Ukraine President Volodymyr Zelenskyy will address senators in a closed briefing on Tuesday, cranking up the stakes even further.

People in both parties argue the Senate can’t fail in the end, even though the bill’s failure on the Senate floor will certainly look like failure. As Schumer put it, “if Ukraine falls, Putin will keep on going.”

Sen. Chris Murphy (D-Conn.), whose pessimism on Monday drove an entire day’s forecast of dire prognosis about the border negotiations, implored his Republican colleagues to vote to advance the bill. Wednesday’s vote will technically try to break a GOP filibuster stopping the chamber from starting to debate the bill; sometimes the Senate advances a bill that doesn’t yet exist to help buy time for high-stakes talks.

“We need to get on the bill, so if we do come to an agreement, that we can move quickly. The Senate moves really slowly,” Murphy said. “I hope we don’t lose the vote. I hope the Republicans understand that they can vote to get on the bill … to try to get to a final conclusion.”
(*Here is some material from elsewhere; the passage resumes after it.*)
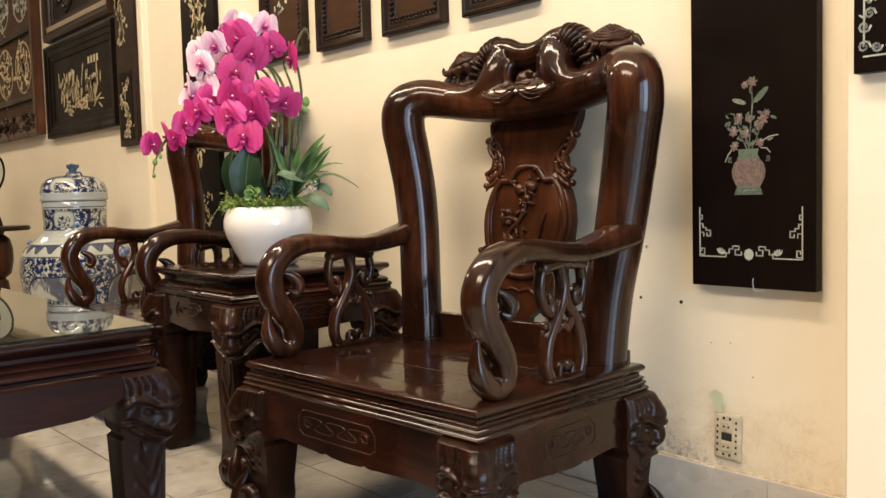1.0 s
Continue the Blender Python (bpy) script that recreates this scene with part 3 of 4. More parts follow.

Republicans don’t see it that way. They’ve warned for several weeks now that they would block a vote to move forward on Biden’s aid request absent a border deal, and they say they have to make good on that vow.

Although negotiators have made progress on asylum reform, it appears discussions over parole and other more restrictive measures are now on ice, perhaps until after the failed vote. Which “it will certainly fail” on its current trajectory, said Sen. James Lankford (R-Okla.), another lead border negotiator.

“I don’t want to have a failed vote on anything,” Lankford said. “I don’t think that proves anything other than everyone knows where we are on this, that we really want to be able to secure the border. And Democrats have been very outspoken that they want to do a little bit on the border, but leave it open.”

So just how far apart are the two sides? Murphy estimated that the two parties are about a week or more away from an agreement. He said he’s done negotiating with Lankford until his partner across the aisle moves more toward the middle.

Lankford said that he and Murphy are still talking and said the negotiations haven’t stopped.

“To me, we’re going to get it resolved,” he said.